The basic difference between leasing a car and buying it is that the former pays for the period the car is used, whereas the latter pays for the entire cost of the car. Thus, if you lease a car, you only have to pay for the period that you are going to use the car. After the period is over, you can turn the car in and lease another one. But when you buy a car, you own it.
Suppose a car costs $20,000 and you lease it for two years. If the value of the car after this period, taking depreciation into account, were estimated to be $12,750, then you would have to pay only the value that you have used up. This would be $11,250. This amount can be paid in monthly installments. Many provinces add a sales tax to the monthly installments. However, in an outright purchase, you pay the entire cost of the car or take a loan to pay for it. To repay the loan, there are monthly installments calculated on the entire value of the car, which would be $20,000 according to the above example. So the installments on the loan would be significantly higher than those on a lease.
It all depends on the discretion of the buyer whether a lease or an outright purchase is more convenient. Leasing a car does not mean owning the car; it is more like renting a car for the particular period. A leased car is the dealer's property, and you are paying for the usage. You are required to take good care of the car. Dealers charge a deposit when you lease. If your records of car maintenance are not satisfactory when you turn the car in, you stand to lose the refundable deposit. Lease dealers also set a limit on the mileage of the car per year-- something like 12,000 to 15,000 miles. If you exceed this limit, then you have to pay 0.10 cents or more per excess mile. Thus, leasing does not work well for people who travel a great deal. It is understandable that an accident would terminate the lease on the car, and you would be obliged to buy it and finish paying for the lease. Making the lease period coincide with the warranty period of the car so that all major repairs are covered can easily prevent this.

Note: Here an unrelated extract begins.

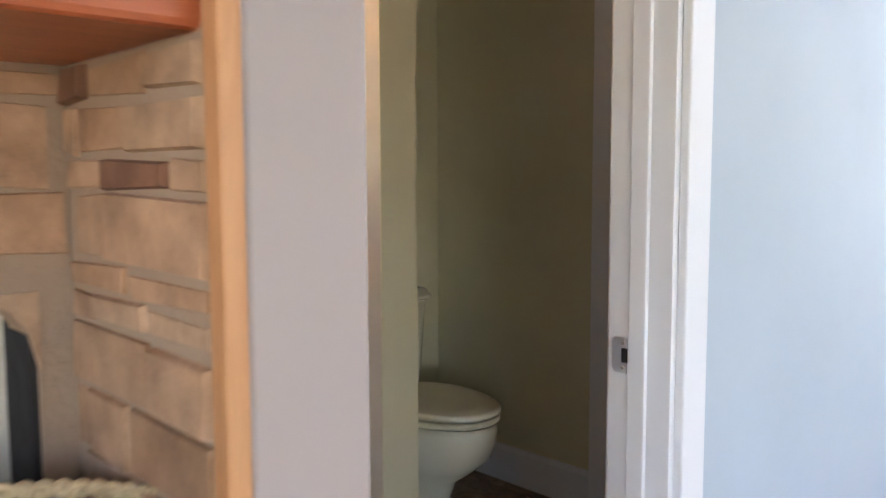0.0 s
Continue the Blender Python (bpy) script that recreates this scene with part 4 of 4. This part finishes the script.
def stones(parent, to_world, length, z0, z1, seed, avoid=None):
    """Coursed stones of uneven width on a face; u runs along it, and the stones stand proud of the mortar."""
    rng = random.Random(seed)
    z = z0
    while z < z1 - 0.02:
        h = min(rng.choice((0.026, 0.042, 0.055, 0.075)), z1 - z)
        u = 0.0
        while u < length - 0.01:
            w = min(rng.choice((0.06, 0.085, 0.115, 0.16)) * rng.uniform(0.85, 1.15), length - u)
            if w > 0.025 and not (avoid and avoid(u, u + w, z, z + h)):
                proud = rng.choice((0.002, 0.004, 0.006, 0.008))
                bm = bmesh.new()
                g = 0.0015
                corners = [(u + g, z + g), (u + w - g, z + g), (u + w - g, z + h - g), (u + g, z + h - g)]
                jag = [(a + rng.uniform(-0.002, 0.002), b + rng.uniform(-0.003, 0.003)) for a, b in corners]
                low = [bm.verts.new(to_world(a, b, -0.004)) for a, b in jag]
                top = [bm.verts.new(to_world(a + (0.003 if k in (0, 3) else -0.003), b + (0.003 if k < 2 else -0.003), proud * rng.uniform(0.7, 1.2))) for k, (a, b) in enumerate(jag)]
                bm.faces.new(low)
                bm.faces.new(top)
                for k in range(4):
                    bm.faces.new((low[k], low[(k + 1) % 4], top[(k + 1) % 4], top[k]))
                part("stone", bm, STONE, parent)
            u += w
        z += h


stones(fire, lambda u, z, d: (FX - d, -2.104 + u, z), 0.243, 0.70, 1.321, 4)
stones(fire, lambda u, z, d: (-1.75 + u, FY - d, z), 1.136, 0.70, 1.321, 9, lambda u0, u1, a, b: u1 > 0.2 and u0 < 1.1 and a < 1.13)


def basket():
    b = thing("basket", "open woven wicker basket on the stone hearth", "basket", (-0.80, -2.05, 0.70))
    b.scale = (1, 1, 1.17)
    bm = bmesh.new()
    n, rows = 44, 23
    for r in range(rows):
        z = 0.004 + 0.0107 * r
        rad = 0.125 + 0.03 * r / rows
        pts = []
        for k in range(n * 2):
            a = math.pi * k / n
            w = 0.0045 * (1 if (k + r) % 2 else -1)
            pts.append(((rad + w) * 1.25 * math.cos(a), (rad + w) * math.sin(a), z + 0.001 * math.sin(3 * a)))
        tube(bm, pts, 0.0048, 5, True)
    part("weave", bm, WICKER, b, "basket weave")
    bm = bmesh.new()
    for k in range(n):
        a = 2 * math.pi * k / n
        tube(bm, [((0.125) * 1.25 * math.cos(a), 0.125 * math.sin(a), 0.0), (0.157 * 1.25 * math.cos(a), 0.157 * math.sin(a), 0.25)], 0.0035, 5)
    part("stakes", bm, WICKER, b)
    bm = bmesh.new()
    for s in (0, 1):
        tube(bm, [(0.158 * 1.25 * math.cos(a), 0.158 * math.sin(a), 0.252 + 0.0035 * math.sin(40 * a + math.pi * s)) for a in (2 * math.pi * k / 320 for k in range(320))], 0.0035, 6, True)
    part("rim", bm, WICKER, b, "braided rim")
    lathe(bm := bmesh.new(), [(0, 0.004), (0.12, 0.004), (0.12, 0.008), (0, 0.008)], 24, Matrix(), 1.25, 1.0)
    part("base", bm, WICKER, b)


basket()

# ---- outside the bathroom window ----
def ground_z(x, y):
    rise = min(max(0.0, y - 10.5), 40.0)
    return -0.60 + 0.088 * rise - 0.0006 * rise * rise - 0.11 * max(-7.0, min(7.0, x)) * min(1.0, rise / 14)


def ground():
    xs = [-600, -150, -60] + [-24 + 1.2 * k for k in range(41)] + [60, 150, 600]
    ys = [-600, -100, -30, -8, 0.16] + [1.2 * k for k in range(1, 40)] + [80, 200, 600]
    vs, fs = [], []
    for y in ys:
        for x in xs:
            far = abs(x) > 30 or y > 60 or y < 0
            z = ground_z(max(-30, min(30, x)), min(y, 48)) if y > 0 else -0.62
            vs.append((x, y, z + (0.05 * noise.noise(Vector((x * 0.5, y * 0.5, 0))) if not far else 0)))
    n = len(xs)
    for j in range(len(ys) - 1):
        for i in range(n - 1):
            fs.append((j * n + i, j * n + i + 1, (j + 1) * n + i + 1, (j + 1) * n + i))
    me = bpy.data.meshes.new("ground")
    me.from_pydata(vs, [], fs)
    me.materials.append(LAWN)
    for p in me.polygons:
        p.use_smooth = True
    return tagged(new("ground", me), "sloping dry sunlit lawn behind the house", "lawn", kind="structure")


ground()


def leaf_cloud(name, parent, mat, lobes, count, size, seed, needle=False):
    """Many single leaves on the outer parts of uneven lobes (centre, radii)."""
    rng = np.random.default_rng(seed)
    total = sum(r[0] * r[1] + r[2] * r[1] for _, r in lobes)
    vs, fs = [], []
    for c, r in lobes:
        k = int(count * (r[0] * r[1] + r[2] * r[1]) / total)
        d = rng.normal(size=(k, 3))
        d /= np.linalg.norm(d, axis=1)[:, None]
        rad = 0.55 + 0.5 * rng.random(k) ** 0.6
        clump = 0.16 * np.sin(d[:, 0] * 9 + c[0]) * np.sin(d[:, 2] * 8 + c[2]) * np.sin(d[:, 1] * 7)
        p = np.array(c) + d * (rad + clump)[:, None] * np.array(r)
        u = rng.normal(size=(k, 3)) + np.array([0, 0, -0.5 if not needle else 0.1])
        u /= np.linalg.norm(u, axis=1)[:, None]
        w = np.cross(u, rng.normal(size=(k, 3)))
        w /= np.linalg.norm(w, axis=1)[:, None] + 1e-9
        s = size * (0.6 + 0.8 * rng.random(k))[:, None]
        thin = 0.12 if needle else 0.32
        fold = np.cross(u, w) * s * 0.12
        start = len(vs)
        quad = np.stack([p - u * s * 0.5, p + w * s * thin + fold, p + u * s * 0.5, p - w * s * thin + fold], 1).reshape(-1, 3)
        vs.extend(quad.tolist())
        fs.extend([(start + 4 * i, start + 4 * i + 1, start + 4 * i + 2, start + 4 * i + 3) for i in range(k)])
    me = bpy.data.meshes.new(name)
    me.from_pydata(vs, [], fs)
    me.materials.append(mat)
    ob = new(name, me)
    ob.parent = parent
    return ob


def tree(x, y, height, spread, seed, mat=LEAF_A, label="leafy green broadleaf tree at the edge of the lawn", low=0.12, count=19800, size=0.149):
    rng = random.Random(seed)
    z = ground_z(x, y)
    t = thing("tree", label, "tree", (x, y, z - 0.1))
    bm = bmesh.new()
    bend = [(rng.uniform(-0.1, 0.1) * k, rng.uniform(-0.1, 0.1) * k, height * 0.75 * k / 6) for k in range(7)]
    tube(bm, bend, [0.035 * height * (1 - 0.13 * k) * 0.6 for k in range(7)], 9)
    lobes = []
    for k in range(13):
        a = rng.uniform(0, 6.28)
        h = height * (low + (0.9 - low) * (k + 0.5) / 13)
        reach = spread * (0.45 + 0.5 * math.sin(math.pi * min(1, max(0.15, h / height)))) * rng.uniform(0.4, 0.9)
        tip = Vector((reach * math.cos(a), reach * math.sin(a), h))
        base = Vector(bend[min(6, int(7 * h / height))]) * 0.75
        tube(bm, [base, base.lerp(tip, 0.5) + Vector((0, 0, 0.12)), tip], [0.05 * (1 - h / height) + 0.03, 0.03, 0.012], 6)
        s = spread * rng.uniform(0.32, 0.55)
        lobes.append((tuple(tip), (s, s, s * rng.uniform(0.6, 0.9))))
    part("trunk", bm, BARK, t)
    leaf_cloud("crown", t, mat, lobes, count, size, seed)
    return t


def shrub(x, y, height, spread, seed, mat, label, count=3500, size=0.14, cone=False):
    rng = random.Random(seed)
    t = thing("shrub", label, "shrub", (x, y, ground_z(x, y) - 0.05))
    bm = bmesh.new()
    lobes = []
    for k in range(9):
        a = rng.uniform(0, 6.28)
        f = (k + 0.5) / 9
        wide = spread * ((1.05 - f) if cone else rng.uniform(0.3, 0.8))
        tip = Vector((wide * 0.55 * math.cos(a), wide * 0.55 * math.sin(a), height * (f if cone else rng.uniform(0.25, 0.8))))
        tube(bm, [(0, 0, 0), tip * 0.5, tip], [0.04, 0.025, 0.01], 6)
        s = wide * 0.6 + 0.12
        lobes.append((tuple(tip), (s, s, s * 0.8)))
    part("stems", bm, BARK, t)
    leaf_cloud("leaves", t, mat, lobes, count, size, seed, cone)
    return t


tree(-7.2, 19.5, 9.5, 4.6, 21, count=33000, size=0.161)
tree(-2.6, 25.0, 11, 4.6, 22, count=28600, size=0.174)
tree(2.8, 27.0, 11, 4.4, 23, count=26400, size=0.174)
tree(8.2, 26.0, 12, 4.8, 24, mat=LEAF_B, label="dark green tree behind the lawn", count=26400, size=0.174)
tree(13.5, 29.0, 12, 5.0, 25, count=19800, size=0.186)
tree(-13, 27.0, 12, 5.0, 26, count=19800, size=0.186)
tree(-0.5, 35.0, 16, 6.0, 27, mat=LEAF_B, label="tall dark tree in the wood behind", count=22000, size=0.248)
tree(7.0, 38.0, 18, 6.5, 28, count=22000, size=0.248)
tree(-9.5, 37.0, 17, 6.5, 29, mat=LEAF_B, label="tall dark tree in the wood behind", count=22000, size=0.248)
shrub(4.4, 20.5, 3.4, 1.7, 31, LEAF_B, "cone-shaped conifer beside the lawn", 7000, 0.22, True)
shrub(6.9, 21.0, 3.0, 1.8, 36, LEAF_B, "rounded dark conifer beside the lawn", 6000, 0.22, True)
shrub(2.1, 22.5, 1.6, 1.2, 32, LEAF_C, "dusty pink flowering shrub", 3500, 0.13)
shrub(-3.4, 15.0, 1.7, 1.5, 33, LEAF_A, "low leafy shrub at the lawn's edge", 4500, 0.13)
shrub(-1.2, 23.5, 2.0, 1.7, 34, LEAF_A, "leafy shrub at the top of the lawn", 5000, 0.15)
# the wood behind closes the view
leaf_wood = leaf_cloud("woods", None, LEAF_A, [((-18 + 6 * k, 46 + (k % 2) * 3, 6 + (k % 3)), (5.0, 3.5, 9.5)) for k in range(7)], 26000, 0.6, 77)
tagged(leaf_wood, "dense green woodland far behind the lawn", "woods", kind="stuff")


def grass():
    rng = np.random.default_rng(12)
    vs, fs = [], []
    for k in range(16000):
        x, y = rng.uniform(-5.5, 5.5), rng.uniform(5.0, 24.0)
        z = ground_z(x, y)
        h, w, a = rng.uniform(0.03, 0.10), rng.uniform(0.006, 0.016), rng.uniform(0, 6.28)
        dx, dy = w * math.cos(a), w * math.sin(a)
        lx, ly = rng.normal(0, 0.03, 2)
        s = len(vs)
        vs += [(x - dx, y - dy, z - 0.02), (x + dx, y + dy, z - 0.02), (x + lx, y + ly, z + h)]
        fs.append((s, s + 1, s + 2))
    me = bpy.data.meshes.new("grass")
    me.from_pydata(vs, [], fs)
    me.materials.append(LEAF_C)
    tagged(new("grass", me), "dry tufts of grass on the lawn", "grass", kind="stuff")


grass()


def birdbath():
    x, y = -0.27, 11.6
    b = thing("birdbath", "grey concrete pedestal birdbath on the lawn", "birdbath", (x, y, ground_z(x, y) - 0.03))
    part("pedestal", lathe(bmesh.new(), [(0, 0), (0.19, 0), (0.19, 0.05), (0.14, 0.09), (0.09, 0.14), (0.075, 0.35), (0.085, 0.55), (0.12, 0.66), (0.14, 0.70), (0, 0.70)], 24), CONCRETE, b)
    part("basin", lathe(bmesh.new(), [(0.0, 0.70), (0.13, 0.70), (0.22, 0.74), (0.27, 0.78), (0.275, 0.80), (0.255, 0.80), (0.2, 0.765), (0.0, 0.75)], 32), CONCRETE, b)


birdbath()


def eave():
    e = thing("eave", "beige painted porch eave above the window outside", "eave", (0, 0, 0), kind="structure")
    part("soffit", boxes(((-3.0, 0.151, 2.06), (3.5, 0.80, 2.09))), SIDING, e)
    part("fascia", boxes(((-3.0, 0.72, 1.862), (3.5, 0.80, 2.059)), bevel=0.003), SIDING, e)
    part("eave_hook", lathe(bmesh.new(), [(0, 2.06), (0.012, 2.06), (0.008, 2.045), (0.005, 2.02), (0, 2.015)], 10, pose(-0.19, 0.45, 0)), SIDING, e)
    part("roof", boxes(((-3.0, -1.66, 2.56), (3.5, 0.95, 2.62))), CONCRETE, e)


eave()

# ---- floor tiles ----
def tiles():
    S, G = 0.405, 0.004
    cache = {}
    x = -0.143 - S * 2
    while x < TOILET_R:
        y = -0.22
        while y > DOOR_OUT + 0.06 - S:
            lo = (max(x + G / 2, LEFT), max(y - S + G / 2, DOOR_OUT + 0.062))
            hi = (min(x + S - G / 2, TOILET_R), min(y - G / 2, 0.0))
            if lo[0] < hi[0] - 0.01 and lo[1] < hi[1] - 0.01:
                w, h = hi[0] - lo[0], hi[1] - lo[1]
                key = (round(w, 3), round(h, 3))
                if key not in cache:
                    cache[key] = finish("tile", boxes(((-w / 2, -h / 2, -0.010), (w / 2, h / 2, 0.0)), bevel=0.0015))
                    cache[key].materials.append(TILE)
                ob = new("tile", cache[key])
                ob.location = ((lo[0] + hi[0]) / 2, (lo[1] + hi[1]) / 2, 0)
                ob.parent = floor
            y -= S
        x += S
    x = -0.143 - S * 2
    while x < TOILET_R:
        lo, hi = max(x + G / 2, LEFT), min(x + S - G / 2, TOILET_R)
        if hi - lo > 0.01:
            me = finish("tile", boxes(((-(hi - lo) / 2, -0.109, -0.010), ((hi - lo) / 2, 0.109, 0.0)), bevel=0.0015))
            me.materials.append(TILE)
            ob = new("tile", me)
            ob.location = ((lo + hi) / 2, -0.109, 0)
            ob.parent = floor
        x += S


tiles()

When you buy an automobile, you are totally responsible for it after the warranty period is over. Loan payments also include depreciation charges because you are using the car. The remainder of the payment adds up to the value of the car, termed as equity. When you buy a car, you also pay a sales tax upfront, making it more expensive than the price quoted. There are also delivery charges. The advantage is you own the car.
Leasing entails some problems. For instance, the estimated depreciated value of the car is always less than what its market price would be. Imagine a car that costs $20,000, and its estimated value after two years depreciation is $12,750. In reality, the price would be higher after two years, say about $14,250. You stand to lose the remainder or $1500, even if you trade your car in or re-lease. Also, when you lease a car, it is wise to take out guaranteed auto insurance (GAP). This insurance protects you in case of theft or an accident during your lease period.
The dilemma of leasing or buying a car is ongoing. It actually depends on the person. People who do not wish to own a car, drive carefully, want lesser payments and have a penchant for changing cars every two or three years may prefer a lease. But, if you have an inclination to own your vehicle and don't mind paying a higher price, then you should purchase it outright.
The basic difference between leasing a car and buying it is that the former pays for the period the car is used, whereas the latter pays for the entire cost of the car. Thus, if you lease a car, you only have to pay for the period that you are going to use the car. After the period is over, you can turn the car in and lease another one. But when you buy a car, you own it.
Suppose a car costs $20,000 and you lease it for two years. If the value of the car after this period, taking depreciation into account, were estimated to be $12,750, then you would have to pay only the value that you have used up. This would be $11,250. This amount can be paid in monthly installments. Many provinces add a sales tax to the monthly installments. However, in an outright purchase, you pay the entire cost of the car or take a loan to pay for it. To repay the loan, there are monthly installments calculated on the entire value of the car, which would be $20,000 according to the above example. So the installments on the loan would be significantly higher than those on a lease.
It all depends on the discretion of the buyer whether a lease or an outright purchase is more convenient. Leasing a car does not mean owning the car; it is more like renting a car for the particular period. A leased car is the dealer's property, and you are paying for the usage. You are required to take good care of the car. Dealers charge a deposit when you lease. If your records of car maintenance are not satisfactory when you turn the car in, you stand to lose the refundable deposit. Lease dealers also set a limit on the mileage of the car per year-- something like 12,000 to 15,000 miles. If you exceed this limit, then you have to pay 0.10 cents or more per excess mile. Thus, leasing does not work well for people who travel a great deal. It is understandable that an accident would terminate the lease on the car, and you would be obliged to buy it and finish paying for the lease. Making the lease period coincide with the warranty period of the car so that all major repairs are covered can easily prevent this.
When you buy an automobile, you are totally responsible for it after the warranty period is over. Loan payments also include depreciation charges because you are using the car. The remainder of the payment adds up to the value of the car, termed as equity. When you buy a car, you also pay a sales tax upfront, making it more expensive than the price quoted. There are also delivery charges. The advantage is you own the car.
Leasing entails some problems. For instance, the estimated depreciated value of the car is always less than what its market price would be. Imagine a car that costs $20,000, and its estimated value after two years depreciation is $12,750. In reality, the price would be higher after two years, say about $14,250. You stand to lose the remainder or $1500, even if you trade your car in or re-lease. Also, when you lease a car, it is wise to take out guaranteed auto insurance (GAP). This insurance protects you in case of theft or an accident during your lease period.
The dilemma of leasing or buying a car is ongoing. It actually depends on the person. People who do not wish to own a car, drive carefully, want lesser payments and have a penchant for changing cars every two or three years may prefer a lease. But, if you have an inclination to own your vehicle and don't mind paying a higher price, then you should purchase it outright.